Cory: Yeah, I brought it here, but the first place I used it after Nashville was in Oklahoma. We had 10 flowering rooms and that was where I had the ability to utilize the platform in its infancy and run it there. Then when I came to Harbor House, it was one of the first things that I put on my wishlist so we could really just get an optic into what's happening at a granular level from points that are very important to the plant's success, as well as the company's success.
AROYA: How’s AROYA working for Harbor House so far?
Cory: It's working great. It being such a new platform, there's a lot of teaching that is involved, and obviously AROYA is great with that in regard to having consultants that you can set up meetings with. If I have any new onboarding or anybody that needs a refresher, we’ll set a call up or I'll teach them what the capabilities are and how to track and log events. One of the biggest benefits is being able to log processes to try to replicate the growth cycles to be able to consistently produce the same quality product for the sake of the consumer. At the end of the day, they want to be able to come back and buy Motor Breath and have it be pretty much what they had the batch prior – that's where the data and the feedback through AROYA helps you get to that level. To have the same exact proper batch time and time again – for me as a grower that's an end goal.
AROYA: What kind of results are you seeing with AROYA, and how do they translate into your bottom line?
Cory: On the irrigation side, we can dial in the irrigation strategies to make sure we're not overusing or underusing water. On the production side of things, we use it to track events and build event calendars to be able to make high-level decisions for the production. Even on the backend for processing: if it takes twice as long to prune a genetic because of its growth structure, how it branches, or how leafy it gets, maybe that's not one we keep around unless the demand is such that people want it. Or if I love it enough, I’ll put in that extra work to keep it around. [AROYA] really helps mitigate big mistakes or system failures through the alarm settings and threshold settings. There's a lot of instances where, in regard to the bottom line, without AROYA we'd have much more catastrophic failures. We also try to run very lean, we're just under 400 lights and we have just seven cultivators – six plus me. And so we're able to do a lot with a little, because we're leaning on these sensors and automation to give us the feedback we need to help mitigate mistakes. But in the past, if you had lights fail or irrigation fail or mechanical failure, you wouldn't know until you showed up that next day A lot of damage can be done in a day and it takes days for the plant to recover. So in regard to bottom line [AROYA is] extremely valuable in my experience, it helps keep things on production. If you're not hitting your marks, if you're not hitting the goals of the production, it can be pretty catastrophic for any business. That's a big, important part of why AROYA is worth it. It's a feedback loop that keeps the wheels on the bus.
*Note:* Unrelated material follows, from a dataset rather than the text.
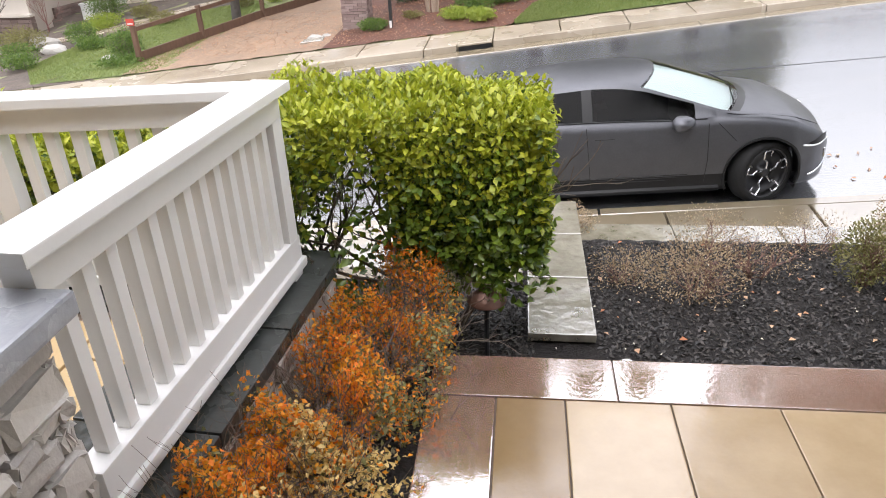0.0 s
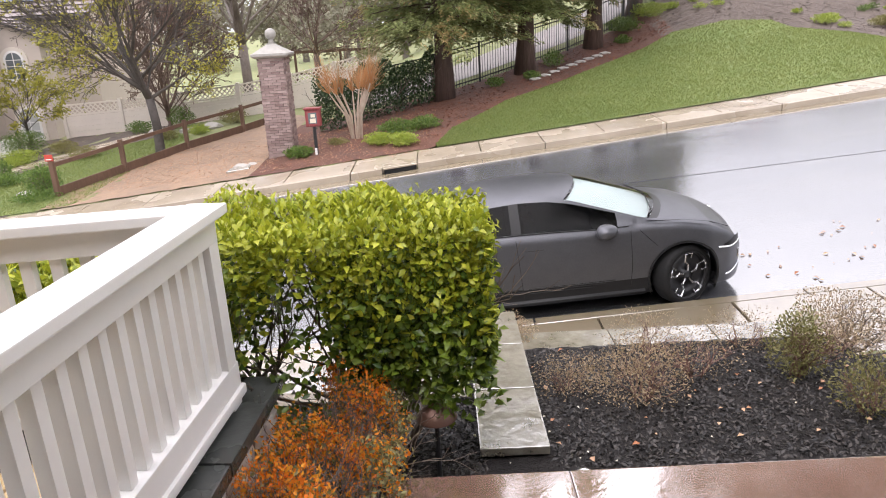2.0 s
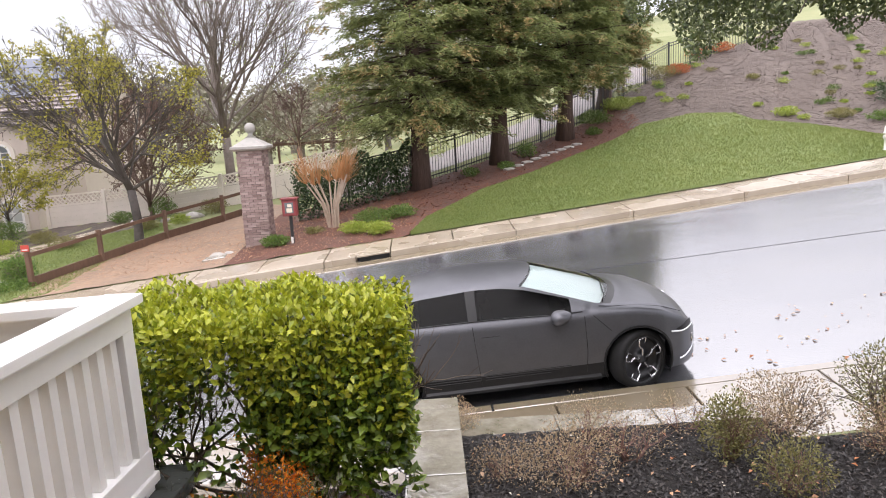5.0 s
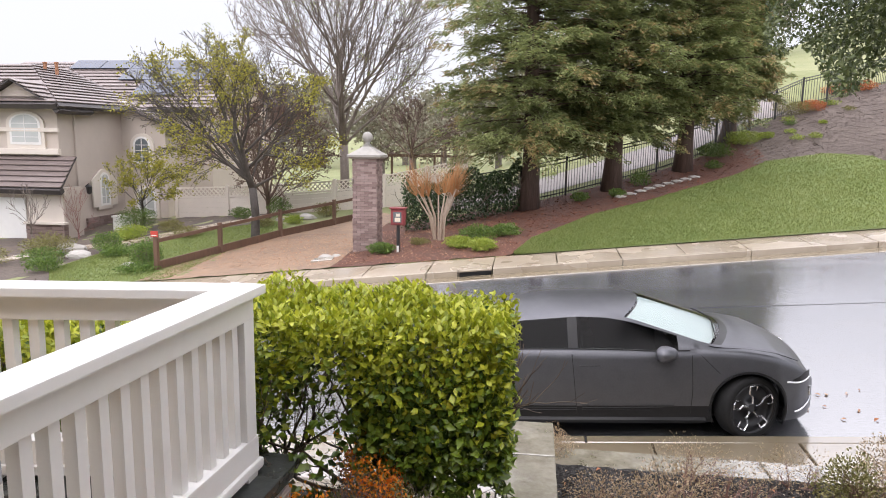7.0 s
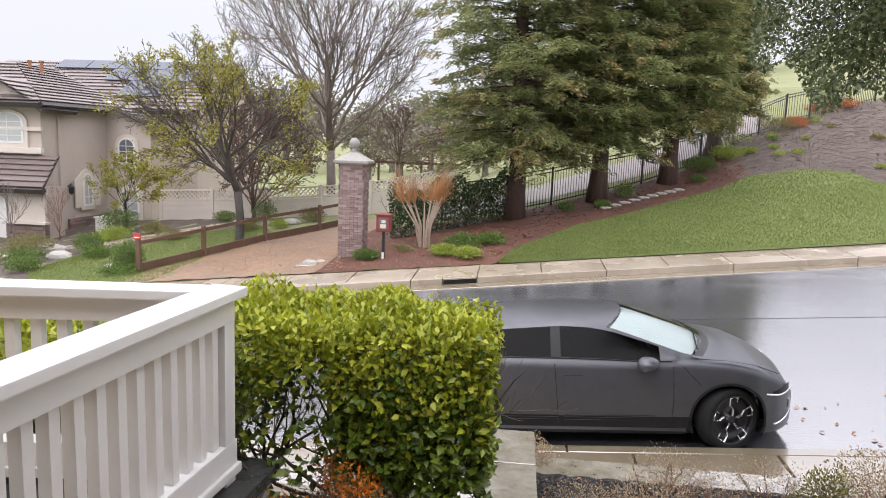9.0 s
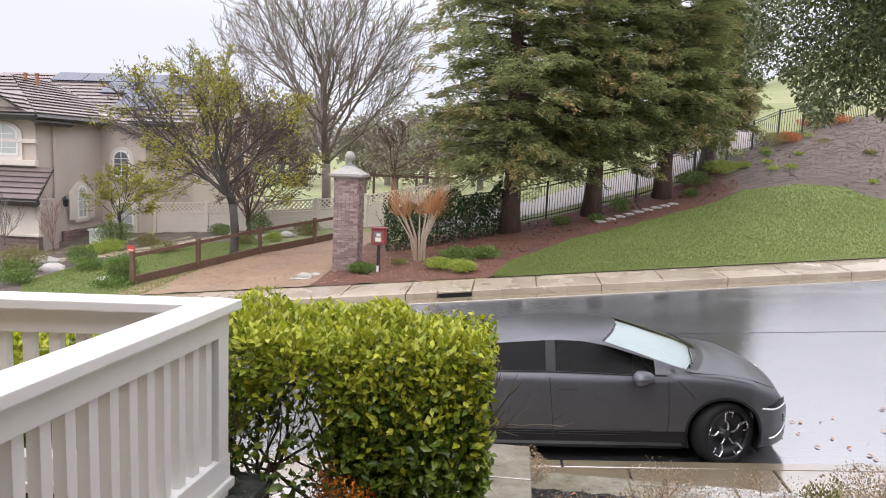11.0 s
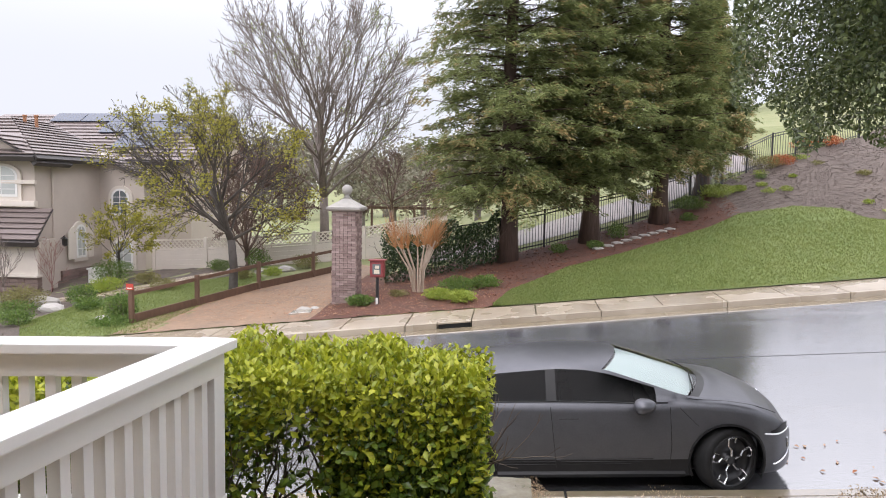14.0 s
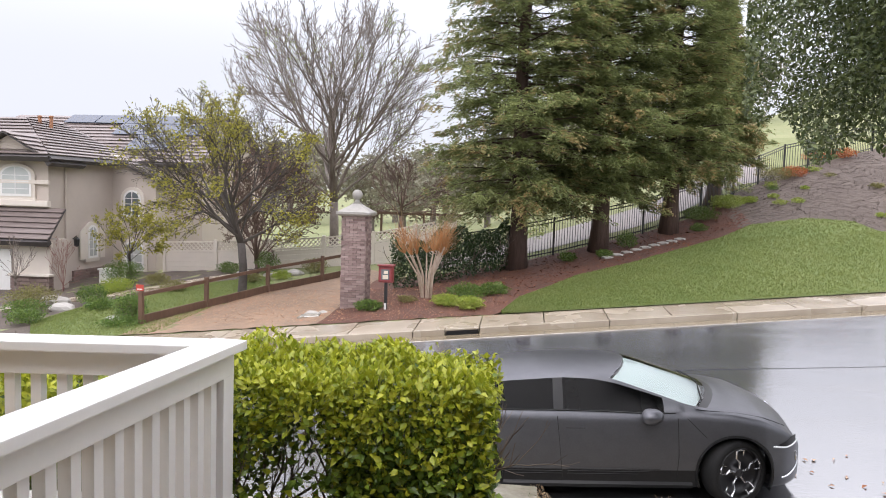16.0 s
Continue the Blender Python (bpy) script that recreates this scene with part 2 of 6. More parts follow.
def tube(bm, pts, radii, sides=6, cap=True):
    """A tapered tube along points."""
    rings = []
    up = Vector((0.13, 0.21, 0.97))
    for i, p in enumerate(pts):
        p = Vector(p)
        d = Vector(pts[min(i + 1, len(pts) - 1)]) - Vector(pts[max(i - 1, 0)])
        d.normalize()
        u = d.cross(up)
        if u.length < 0.05:
            u = d.cross(Vector((1, 0, 0)))
        u.normalize()
        w = d.cross(u)
        rings.append([bm.verts.new(p + float(radii[i]) * (math.cos(6.2832 * k / sides) * u + math.sin(6.2832 * k / sides) * w)) for k in range(sides)])
    for a, b in zip(rings, rings[1:]):
        for k in range(sides):
            bm.faces.new((a[k], a[(k + 1) % sides], b[(k + 1) % sides], b[k]))
    if cap and sides > 2:
        bm.faces.new(rings[-1])
        bm.faces.new(rings[0][::-1])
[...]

AROYA: Fantastic! What can we look forward to seeing from Harbor House in the near future?
Cory: A lot of new varieties from our first in-house breeding project: Albariño crossed with the Super Boof, Albariño and Motor Breath, Albariño into Gary Payton, Albariño into DayGlo, Albariño into Pure Michigan. So we'll be rolling out a lot of these new varieties over the next year. Focusing a lot on solventless products. My passion is good flower, melt, and quality rosin. A lot of what we're focusing on is bringing new varieties that are unique to us, bred in-house, and really focused on the quality.
I love Jason, he's been awesome. Even Josh or Ramsey, I know they're not totally a part of it, but they've helped me a lot. Being able to have a small network of growers that I trust that come from experience has helped me grow. Jason's a glorified therapist for a lot of cultivators. He's been there for me in times when I really need it, and I appreciate that. He's just a great dude.
The important part for me in cannabis is community and passion. Without passion, you're just selling a product that you don't really care about. Good weed will never go out of style.
AROYA: We couldn’t have said it better ourselves.